__Task details__: Return, exactly as written, the run of lines that begins at the line containing "import random" and ends at the line containing "what is given". Nothing outside that run belongs in the answer.

━━━━━━

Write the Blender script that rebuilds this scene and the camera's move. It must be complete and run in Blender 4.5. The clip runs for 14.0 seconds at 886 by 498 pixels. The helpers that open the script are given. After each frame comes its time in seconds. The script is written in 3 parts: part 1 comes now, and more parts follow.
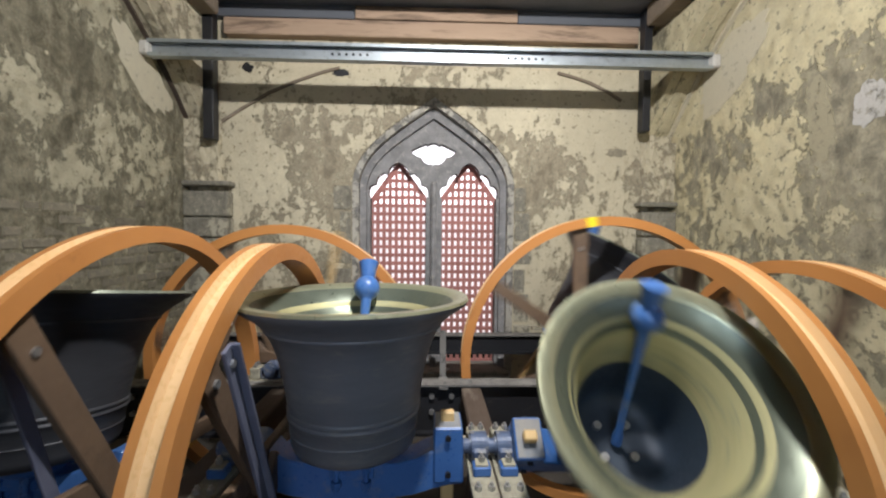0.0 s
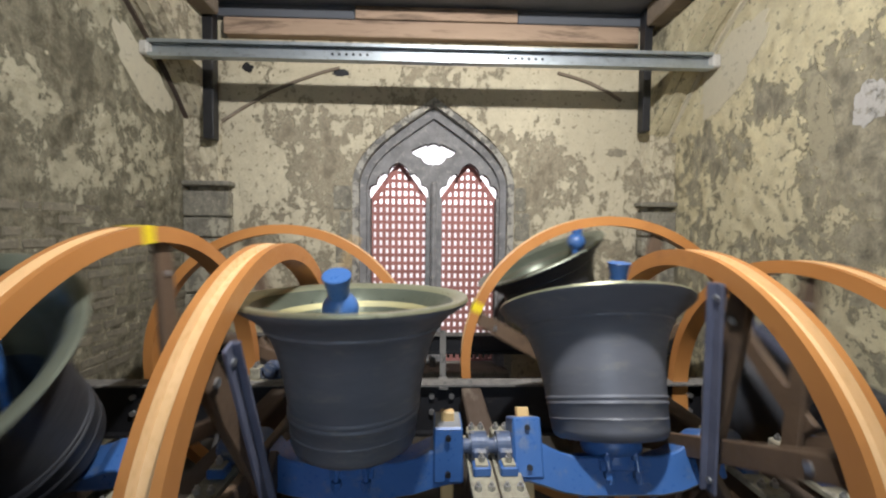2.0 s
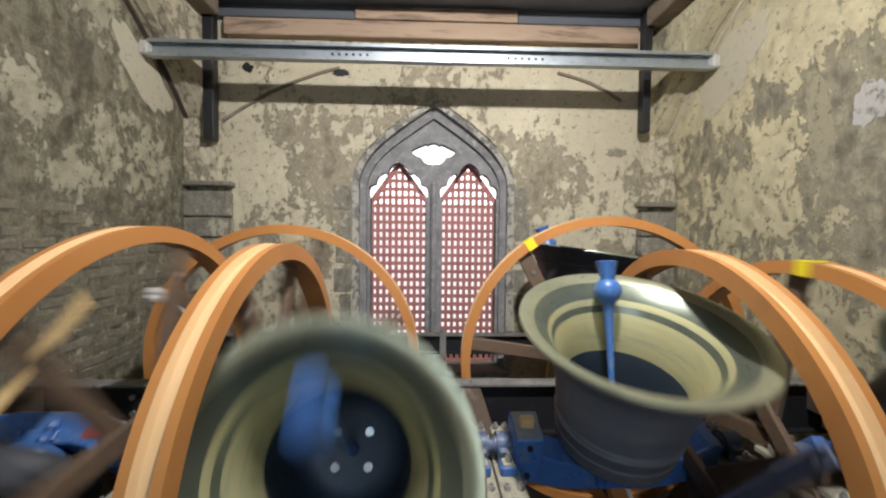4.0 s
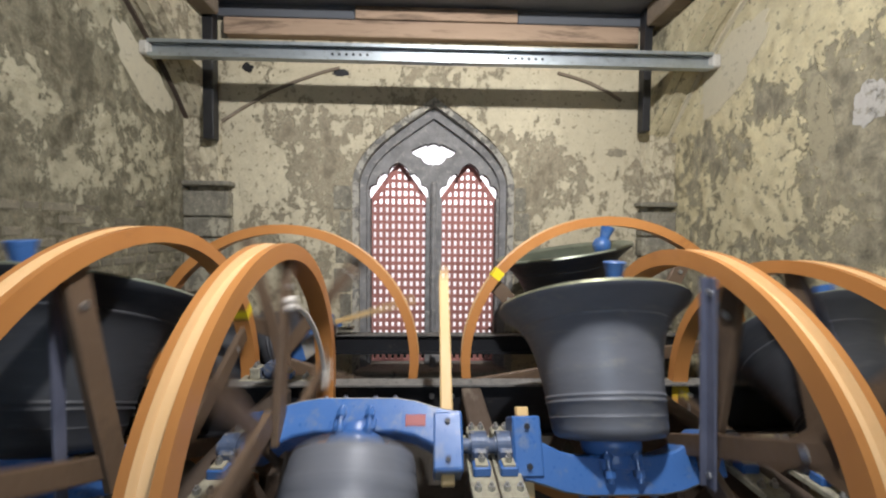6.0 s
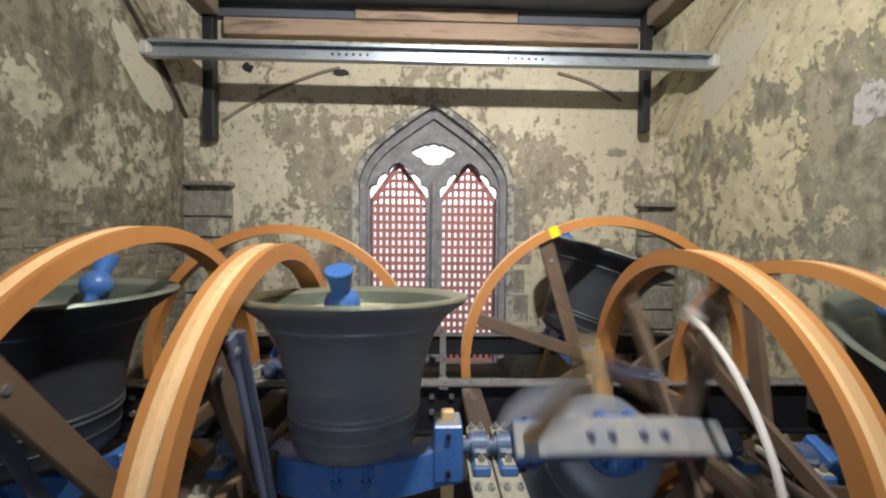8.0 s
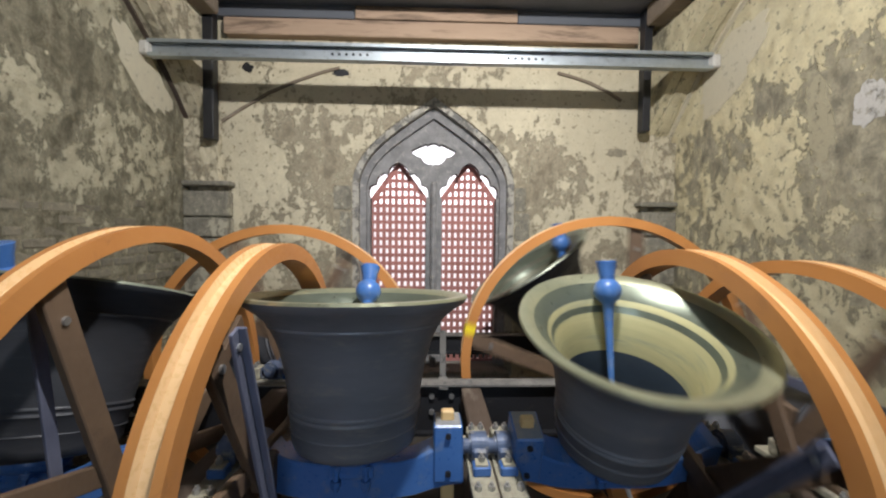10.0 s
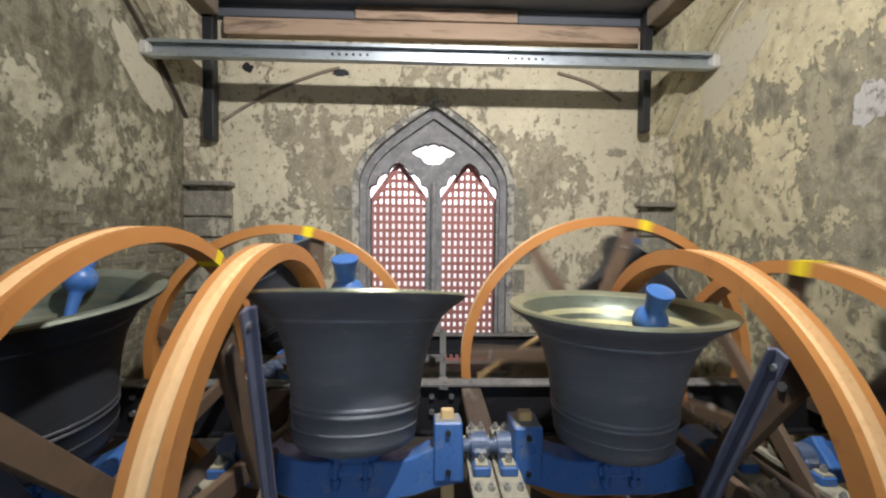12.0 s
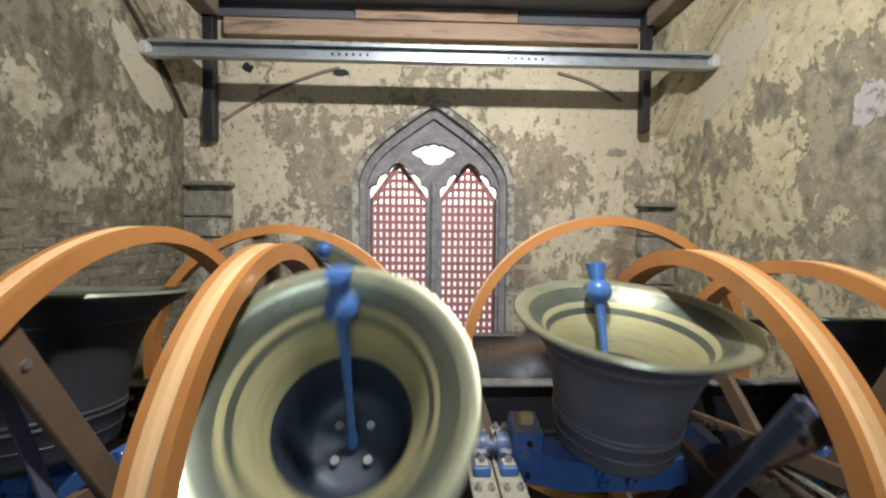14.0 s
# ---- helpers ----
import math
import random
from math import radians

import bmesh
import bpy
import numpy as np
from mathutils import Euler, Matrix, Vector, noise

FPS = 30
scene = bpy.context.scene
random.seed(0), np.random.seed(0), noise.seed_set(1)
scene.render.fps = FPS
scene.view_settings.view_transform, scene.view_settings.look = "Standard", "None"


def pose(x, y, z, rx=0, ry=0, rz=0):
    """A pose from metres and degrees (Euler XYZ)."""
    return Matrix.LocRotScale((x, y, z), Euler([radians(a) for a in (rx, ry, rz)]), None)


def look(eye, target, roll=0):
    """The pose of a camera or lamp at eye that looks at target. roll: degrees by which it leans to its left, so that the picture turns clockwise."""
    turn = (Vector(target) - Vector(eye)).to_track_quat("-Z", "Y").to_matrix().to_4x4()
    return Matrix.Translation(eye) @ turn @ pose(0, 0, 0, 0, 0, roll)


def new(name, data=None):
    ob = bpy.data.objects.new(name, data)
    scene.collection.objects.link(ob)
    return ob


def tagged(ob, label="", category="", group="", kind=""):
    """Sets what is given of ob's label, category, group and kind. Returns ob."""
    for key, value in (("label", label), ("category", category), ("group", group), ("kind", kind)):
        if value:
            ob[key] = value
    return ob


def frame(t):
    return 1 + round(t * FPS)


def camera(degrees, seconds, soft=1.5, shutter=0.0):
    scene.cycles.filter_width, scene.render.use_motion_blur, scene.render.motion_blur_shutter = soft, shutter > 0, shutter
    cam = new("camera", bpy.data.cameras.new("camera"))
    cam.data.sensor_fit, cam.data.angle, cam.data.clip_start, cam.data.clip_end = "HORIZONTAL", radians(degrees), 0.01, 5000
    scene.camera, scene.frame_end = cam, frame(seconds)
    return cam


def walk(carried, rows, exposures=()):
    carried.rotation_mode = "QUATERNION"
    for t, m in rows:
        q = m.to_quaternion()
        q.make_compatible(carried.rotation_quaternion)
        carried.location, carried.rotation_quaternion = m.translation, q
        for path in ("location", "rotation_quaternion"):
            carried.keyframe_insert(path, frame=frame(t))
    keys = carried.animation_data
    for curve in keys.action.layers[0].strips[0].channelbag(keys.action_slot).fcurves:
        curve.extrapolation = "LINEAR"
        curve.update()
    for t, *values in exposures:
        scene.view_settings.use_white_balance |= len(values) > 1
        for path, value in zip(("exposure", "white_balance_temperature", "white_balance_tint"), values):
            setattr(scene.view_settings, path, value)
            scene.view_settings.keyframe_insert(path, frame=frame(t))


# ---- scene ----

# camera: stands still, above the bell frame
cam = camera(95.58, 14.0, soft=2.2, shutter=0.8)
EYE = Vector((0.0, 0.0, 1.85))
VIEW = look(EYE, EYE + Vector((0.03347, 0.99858, -0.04143)), 0.55)
walk(cam, [(0.0, VIEW), (14.0, VIEW)])

# light: overcast sky outside, one bulkhead lamp under the ceiling
world = bpy.data.worlds.new("sky")
scene.world = world
world.use_nodes = True
wn = world.node_tree
sky = wn.nodes.new("ShaderNodeTexSky")
sky.sky_type, sky.sun_disc, sky.sun_elevation, sky.sun_rotation = "NISHITA", False, radians(40), radians(200)
wn.links.new(sky.outputs[0], wn.nodes["Background"].inputs[0])
wn.nodes["Background"].inputs[1].default_value = 0.12
sun = new("sun", bpy.data.lights.new("sun", "SUN"))
sun.data.energy, sun.data.angle, sun.data.color = 1.2, radians(12), (1.0, 0.96, 0.9)
sun.matrix_basis = look((2, -6, 9), (0, 0, 0))

LAMP = Vector((0.38, 0.72, 3.78))
lamp = new("lamp_light", bpy.data.lights.new("lamp_light", "AREA"))
lamp.data.shape, lamp.data.size, lamp.data.energy, lamp.data.color = "DISK", 0.13, 180, (0.98, 0.965, 0.975)
lamp.matrix_basis = look(LAMP - Vector((0, 0, 0.03)), (0.1, 3.5, 2.25))
day = new("south_window_light", bpy.data.lights.new("south_window_light", "AREA"))
day.data.shape, day.data.size, day.data.size_y, day.data.energy, day.data.color = "RECTANGLE", 1.0, 0.9, 26, (0.60, 0.76, 1.0)
day.matrix_basis = look((0.035, -1.72, 2.35), (0.035, 2.0, 1.75))
scene.view_settings.exposure = 0.0


# ---------------------------------------------------------------- materials
def nodes(name):
    m = bpy.data.materials.new(name)
    m.use_nodes = True
    t = m.node_tree
    return m, t, t.nodes["Principled BSDF"]


def add(t, kind, **kw):
    n = t.nodes.new(kind)
    for k, v in kw.items():
        if k == "props":
            continue
        n.inputs[k.replace("_", " ")].default_value = v
    return n


def ramp(t, src, stops):
    n = t.nodes.new("ShaderNodeValToRGB")
    e = n.color_ramp.elements
    while len(e) < len(stops):
        e.new(0.5)
    for el, (p, c) in zip(e, stops):
        el.position = p
        el.color = (c, c, c, 1) if isinstance(c, (int, float)) else (*c, 1)
    t.links.new(src, n.inputs[0])
    return n.outputs[0]


def mix(t, fac, a, b, mode="MIX"):
    n = t.nodes.new("ShaderNodeMix")
    n.data_type, n.blend_type = "RGBA", mode
    for sock, v in ((n.inputs[0], fac), (n.inputs[6], a), (n.inputs[7], b)):
        if isinstance(v, (int, float)):
            sock.default_value = v
        elif isinstance(v, tuple):
            sock.default_value = (*v, 1)
        else:
            t.links.new(v, sock)
    return n.outputs[2]


def noise_out(t, scale, detail=6, rough=0.6, stretch=(1, 1, 1), dist=0.0, seed=0.0):
    tc = t.nodes.new("ShaderNodeTexCoord")
    mp = t.nodes.new("ShaderNodeMapping")
    mp.inputs["Scale"].default_value = stretch
    mp.inputs["Location"].default_value = (seed, seed * 0.7, seed * 1.3)
    t.links.new(tc.outputs["Object"], mp.inputs[0])
    n = add(t, "ShaderNodeTexNoise", Scale=scale, Detail=detail, Roughness=rough, Distortion=dist)
    t.links.new(mp.outputs[0], n.inputs["Vector"])
    return n.outputs[0]


def bump(t, bsdf, height, strength, dist):
    b = add(t, "ShaderNodeBump", Strength=strength, Distance=dist)
    t.links.new(height, b.inputs["Height"])
    t.links.new(b.outputs[0], bsdf.inputs["Normal"])


def plain(name, c1, c2, rough=0.6, metal=0.0, scale=6.0, fine=60.0, bump_s=0.3, bump_d=0.002, dirt=None, stretch=(1, 1, 1), dirt_at=0.62, rand=0.0):
    """A painted, metal or wooden surface: two tones, fine grain, optional dirt."""
    m, t, b = nodes(name)
    big = noise_out(t, scale, 5, 0.6, stretch)
    col = mix(t, ramp(t, big, [(0.3, 0.0), (0.7, 1.0)]), c1, c2)
    small = noise_out(t, fine, 4, 0.6, stretch)
    if dirt:
        d = noise_out(t, scale * 2.3, 8, 0.7, stretch, 0.3, 5.0)
        col = mix(t, ramp(t, d, [(dirt_at - 0.08, 0.0), (dirt_at + 0.06, 1.0)]), col, dirt)
    if rand:
        info = t.nodes.new("ShaderNodeObjectInfo")
        hsv = t.nodes.new("ShaderNodeHueSaturation")
        mr = t.nodes.new("ShaderNodeMapRange")
        mr.inputs["To Min"].default_value, mr.inputs["To Max"].default_value = 1 - rand, 1 + rand
        t.links.new(info.outputs["Random"], mr.inputs[0])
        t.links.new(mr.outputs[0], hsv.inputs["Value"])
        t.links.new(col, hsv.inputs["Color"])
        col = hsv.outputs[0]
    t.links.new(col, b.inputs["Base Color"])
    t.links.new(ramp(t, small, [(0.25, max(rough - 0.12, 0.03)), (0.75, min(rough + 0.12, 1))]), b.inputs["Roughness"])
    b.inputs["Metallic"].default_value = metal
    bump(t, b, small, bump_s, bump_d)
    return m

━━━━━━

__Answer to this exercise__:
import random
from math import radians

import bmesh
import bpy
import numpy as np
from mathutils import Euler, Matrix, Vector, noise

FPS = 30
scene = bpy.context.scene
random.seed(0), np.random.seed(0), noise.seed_set(1)
scene.render.fps = FPS
scene.view_settings.view_transform, scene.view_settings.look = "Standard", "None"


def pose(x, y, z, rx=0, ry=0, rz=0):
    """A pose from metres and degrees (Euler XYZ)."""
    return Matrix.LocRotScale((x, y, z), Euler([radians(a) for a in (rx, ry, rz)]), None)


def look(eye, target, roll=0):
    """The pose of a camera or lamp at eye that looks at target. roll: degrees by which it leans to its left, so that the picture turns clockwise."""
    turn = (Vector(target) - Vector(eye)).to_track_quat("-Z", "Y").to_matrix().to_4x4()
    return Matrix.Translation(eye) @ turn @ pose(0, 0, 0, 0, 0, roll)


def new(name, data=None):
    ob = bpy.data.objects.new(name, data)
    scene.collection.objects.link(ob)
    return ob


def tagged(ob, label="", category="", group="", kind=""):
    """Sets what is given of ob's label, category, group and kind. Returns ob."""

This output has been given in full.